N.B. This prosecution delay does not include the additional time period between the filing of the notice of appeal and the filing of the brief, plus any time periods of any other intervening activities such as the relatively new pre-appeal-brief conference request procedure.

Also, note the 25% rate of early purely procedural rejections (non-substantive refusals to enter) of briefs. The PTO is widely suspected of using those to artificially lower PTO statistics of appeal pendancies, even though in reality such appeals must all be re-filed and go into the regular Board backlog reported here.

But it only takes BPAI 20 minutes to decide a case, most of which is spent looking for their rubber stamp.

KR-

Accept your likely to burn through 1 or 2 office actions on that continuation will waiting for the decision on Appeal...

Not to worry. When the proposed new appeal rules (see Fed. Reg., Vol. 72, No. 145, July 30, 2007) go into effect, no client will be willing to pay the cost of an appeal, and very few pro se applicants will be able to comply.

"Abandon all hope, ye who enter here" (or WTTE) - Dante, "The Inferno"

Time delays for improper briefs should definitely be included in the stats, as most of the notices are bogus. I have even had two notices of improper appeal brief on one brief, and they were both withdrawn as errors. Please recalculate, Dennis.

The patent office that hates patents!

Alright people let's discuss the problems and political machinations behind the ESDs. By now everyone should understand that the Content Providers are behind this unconsitutional rules. Firstly, the Director is attempting to require us to pay a private party, e.g., Dialog, for the use of their database; otherwise, we, or our client, cannot have access to government resource, i.e., the USPTO. This is not unlike Poll Taxes, which I believe were disfavored back in the 1960s. However, this does not end the payment to private parties. Let's say that you turned up 100 references in your Dialog search. Well those references will be subject to a Copyright fee of no less than $25.000 per reference. Now the client has to pay $250.00 for references. In essence we (our clients) must pay to private parties a fee for admission to the resources of the United States government . . . in this instance the use of the USPTO. Is everyone starting to see who is behind these rules. Has anyone missed the dog-and-pony show that the USPTO puts on in which it states it wants to thwart IP piracy and then focuses on Coyright Infringement. My fellow colleagues, we remove the yoke of the content providers grip that is slowly stangling the life from patent protection. If one sees how RIAA has been behaving lately it is no surprise that these rules run counter to the Constitutional mandates and the national character of the people of the United States of America.

Sorry I had a couple of typos . . . that would be $2,500.00 in references.

KCB: Do the USPTO rules require the use of DIALOG?

Let's say it is recommended by the template rules. Moreover, a question was posed to Bahr as to whether a search of a publically available database, e.g., google or yahoo, would satisfy the searching requirements of the ESD. Bahr responded that he would hope the USPTO templates would be used.

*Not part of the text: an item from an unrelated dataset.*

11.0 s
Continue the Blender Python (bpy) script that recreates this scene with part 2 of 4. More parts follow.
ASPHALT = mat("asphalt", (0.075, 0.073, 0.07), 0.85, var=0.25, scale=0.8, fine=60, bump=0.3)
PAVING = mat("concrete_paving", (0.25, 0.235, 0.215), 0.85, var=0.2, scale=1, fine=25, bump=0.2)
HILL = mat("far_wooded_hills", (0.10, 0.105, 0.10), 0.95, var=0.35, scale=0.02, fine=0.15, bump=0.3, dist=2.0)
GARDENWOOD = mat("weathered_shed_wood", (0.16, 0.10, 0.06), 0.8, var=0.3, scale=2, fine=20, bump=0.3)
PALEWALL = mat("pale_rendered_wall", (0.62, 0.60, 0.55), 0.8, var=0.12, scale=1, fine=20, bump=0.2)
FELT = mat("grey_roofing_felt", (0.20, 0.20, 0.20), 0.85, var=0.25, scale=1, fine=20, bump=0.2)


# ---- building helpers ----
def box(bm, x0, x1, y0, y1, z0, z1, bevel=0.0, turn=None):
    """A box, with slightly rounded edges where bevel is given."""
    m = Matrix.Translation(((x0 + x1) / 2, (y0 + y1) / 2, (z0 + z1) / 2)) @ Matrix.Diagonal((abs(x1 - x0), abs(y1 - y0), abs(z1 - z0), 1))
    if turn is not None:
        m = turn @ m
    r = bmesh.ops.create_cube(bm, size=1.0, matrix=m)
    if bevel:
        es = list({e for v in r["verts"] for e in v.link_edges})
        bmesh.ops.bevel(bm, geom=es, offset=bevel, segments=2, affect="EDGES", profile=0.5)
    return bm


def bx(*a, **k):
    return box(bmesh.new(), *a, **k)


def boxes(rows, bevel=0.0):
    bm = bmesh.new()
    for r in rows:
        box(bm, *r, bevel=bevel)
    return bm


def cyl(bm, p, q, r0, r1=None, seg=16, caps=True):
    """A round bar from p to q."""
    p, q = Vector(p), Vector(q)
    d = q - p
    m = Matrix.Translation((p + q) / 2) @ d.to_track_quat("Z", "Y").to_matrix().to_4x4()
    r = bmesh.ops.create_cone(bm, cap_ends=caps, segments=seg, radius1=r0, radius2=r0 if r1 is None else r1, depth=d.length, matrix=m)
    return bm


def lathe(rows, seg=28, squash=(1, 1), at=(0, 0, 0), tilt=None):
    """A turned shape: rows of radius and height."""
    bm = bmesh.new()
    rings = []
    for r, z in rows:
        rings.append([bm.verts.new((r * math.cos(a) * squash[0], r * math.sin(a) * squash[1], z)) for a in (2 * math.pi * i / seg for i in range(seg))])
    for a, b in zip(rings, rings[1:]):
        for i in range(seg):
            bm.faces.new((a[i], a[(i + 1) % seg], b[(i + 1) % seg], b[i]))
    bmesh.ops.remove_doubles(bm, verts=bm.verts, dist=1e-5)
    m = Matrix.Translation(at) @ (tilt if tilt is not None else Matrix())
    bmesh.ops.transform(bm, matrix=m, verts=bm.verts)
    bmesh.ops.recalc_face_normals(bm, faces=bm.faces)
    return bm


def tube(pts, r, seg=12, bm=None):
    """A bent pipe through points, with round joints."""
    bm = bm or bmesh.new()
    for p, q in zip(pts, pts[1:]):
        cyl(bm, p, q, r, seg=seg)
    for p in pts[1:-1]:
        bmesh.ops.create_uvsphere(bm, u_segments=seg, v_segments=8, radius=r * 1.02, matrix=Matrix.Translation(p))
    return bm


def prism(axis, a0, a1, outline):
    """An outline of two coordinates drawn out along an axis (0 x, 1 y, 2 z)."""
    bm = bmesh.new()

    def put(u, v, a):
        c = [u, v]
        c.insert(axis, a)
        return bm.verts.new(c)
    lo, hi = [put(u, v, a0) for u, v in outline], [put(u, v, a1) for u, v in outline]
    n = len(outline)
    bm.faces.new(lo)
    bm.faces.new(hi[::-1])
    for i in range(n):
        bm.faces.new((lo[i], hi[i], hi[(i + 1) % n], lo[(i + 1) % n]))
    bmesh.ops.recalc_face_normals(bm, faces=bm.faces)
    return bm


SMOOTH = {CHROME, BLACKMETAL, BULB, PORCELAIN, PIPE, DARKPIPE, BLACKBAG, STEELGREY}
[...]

I strongly suspect that practitioners would be piece-mealed to employ the templates by the USPTO responding that ESDs that employed Google and Yahoo search engines did not comport with the ESD requirements.

KCB: Until the USPTO mandates use of a pay-per-use search systems, I think concerns about unconstitutionality are unfounded.

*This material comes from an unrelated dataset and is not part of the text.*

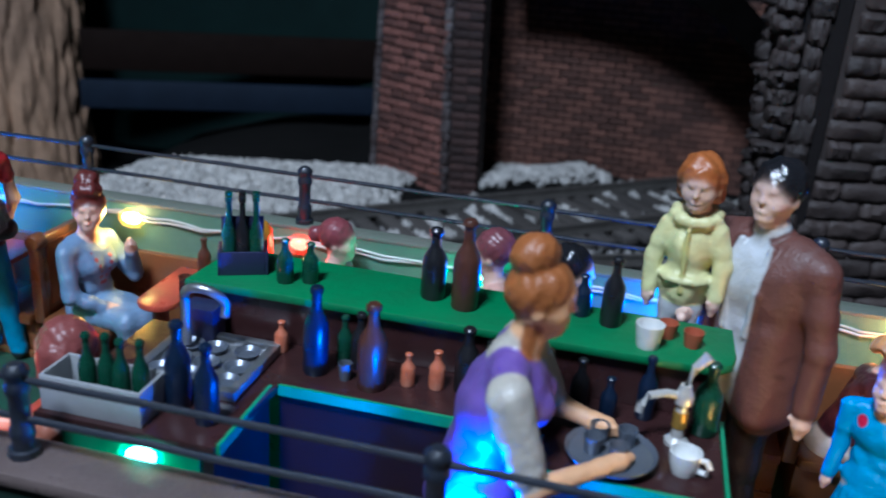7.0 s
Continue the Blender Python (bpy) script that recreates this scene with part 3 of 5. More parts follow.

So you are saying that the PTO cannot require us to use Dialog and other search engines that we have to pay for searching.

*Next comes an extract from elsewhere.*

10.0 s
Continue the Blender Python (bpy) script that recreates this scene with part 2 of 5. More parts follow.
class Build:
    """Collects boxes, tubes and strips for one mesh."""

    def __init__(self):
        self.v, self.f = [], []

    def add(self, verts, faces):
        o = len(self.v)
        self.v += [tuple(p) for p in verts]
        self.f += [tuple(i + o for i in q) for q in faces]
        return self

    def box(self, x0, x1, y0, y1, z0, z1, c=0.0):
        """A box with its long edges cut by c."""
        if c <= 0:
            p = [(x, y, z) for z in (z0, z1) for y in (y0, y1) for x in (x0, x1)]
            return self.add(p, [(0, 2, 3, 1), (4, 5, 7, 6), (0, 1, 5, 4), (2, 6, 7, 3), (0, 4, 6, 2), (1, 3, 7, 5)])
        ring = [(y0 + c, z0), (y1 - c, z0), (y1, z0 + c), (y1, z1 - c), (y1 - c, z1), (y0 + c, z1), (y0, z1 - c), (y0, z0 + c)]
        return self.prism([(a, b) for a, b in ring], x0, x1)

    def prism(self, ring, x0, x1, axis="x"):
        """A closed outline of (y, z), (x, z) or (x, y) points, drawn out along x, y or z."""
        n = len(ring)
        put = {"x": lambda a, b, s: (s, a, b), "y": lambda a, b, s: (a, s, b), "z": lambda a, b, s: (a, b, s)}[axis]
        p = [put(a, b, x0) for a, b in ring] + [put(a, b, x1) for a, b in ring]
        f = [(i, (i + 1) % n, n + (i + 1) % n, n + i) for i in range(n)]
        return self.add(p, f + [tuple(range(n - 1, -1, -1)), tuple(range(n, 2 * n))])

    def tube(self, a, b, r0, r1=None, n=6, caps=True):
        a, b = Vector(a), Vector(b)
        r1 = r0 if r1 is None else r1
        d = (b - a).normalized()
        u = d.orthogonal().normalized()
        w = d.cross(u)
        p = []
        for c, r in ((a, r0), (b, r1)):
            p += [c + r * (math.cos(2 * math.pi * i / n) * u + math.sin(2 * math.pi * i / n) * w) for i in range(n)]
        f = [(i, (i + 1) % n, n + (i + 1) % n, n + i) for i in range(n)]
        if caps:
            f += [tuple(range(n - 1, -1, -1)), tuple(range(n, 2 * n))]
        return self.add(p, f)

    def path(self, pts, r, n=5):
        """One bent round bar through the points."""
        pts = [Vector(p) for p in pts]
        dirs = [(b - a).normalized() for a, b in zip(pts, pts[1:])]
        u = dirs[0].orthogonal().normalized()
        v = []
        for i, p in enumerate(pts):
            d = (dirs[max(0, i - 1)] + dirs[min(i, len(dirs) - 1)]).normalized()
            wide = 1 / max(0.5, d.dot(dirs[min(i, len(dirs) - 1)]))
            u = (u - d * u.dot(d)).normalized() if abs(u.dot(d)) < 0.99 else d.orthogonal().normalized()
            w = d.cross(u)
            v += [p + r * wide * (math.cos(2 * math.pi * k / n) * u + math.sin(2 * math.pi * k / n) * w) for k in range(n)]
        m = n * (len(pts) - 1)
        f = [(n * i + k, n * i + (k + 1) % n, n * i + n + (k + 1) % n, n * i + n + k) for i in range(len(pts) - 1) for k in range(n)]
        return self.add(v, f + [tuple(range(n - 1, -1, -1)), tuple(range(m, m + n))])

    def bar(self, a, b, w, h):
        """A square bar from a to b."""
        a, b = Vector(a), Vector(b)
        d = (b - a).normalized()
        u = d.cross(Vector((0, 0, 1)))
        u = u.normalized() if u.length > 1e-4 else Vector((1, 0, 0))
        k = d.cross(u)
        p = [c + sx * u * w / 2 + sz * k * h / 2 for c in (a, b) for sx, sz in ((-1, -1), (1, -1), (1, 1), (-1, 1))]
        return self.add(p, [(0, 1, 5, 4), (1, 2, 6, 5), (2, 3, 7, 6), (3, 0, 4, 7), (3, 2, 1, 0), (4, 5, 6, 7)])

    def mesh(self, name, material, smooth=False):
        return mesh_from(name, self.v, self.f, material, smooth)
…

KCB: No. You appear to be saying that its unconstitutional to require applicants to use Dialog or other private pay-per-use systems. Even assuming that you're correct, those concerns are still unfounded because USPTO isn't mandating the use of any particular private pay-per-use system or such systems generally. I don't believe that the USPTO will ever go that far -- even though they may encourage or prefer the use of pay-per-use systems.

Man, where do you find the time to learn about stuff like "PTO templates"? Here, we're so busy we're still trying to wrap up f*@#(^& July!! I gotta retire.

Man, where do you find the time to learn about stuff like "PTO templates"? Here, we're so busy we're still trying to wrap up f*@#(^& July!! I gotta retire.

Man, where do you find the time to learn about stuff like "PTO templates"? Here, we're so busy we're still trying to wrap up f*@#(^& July!! I gotta retire.

Well you might save time is you only do single posts.

I disagree - the PTO has made the ESD rule onerous and difficult because they never want you to file one. I know I never will.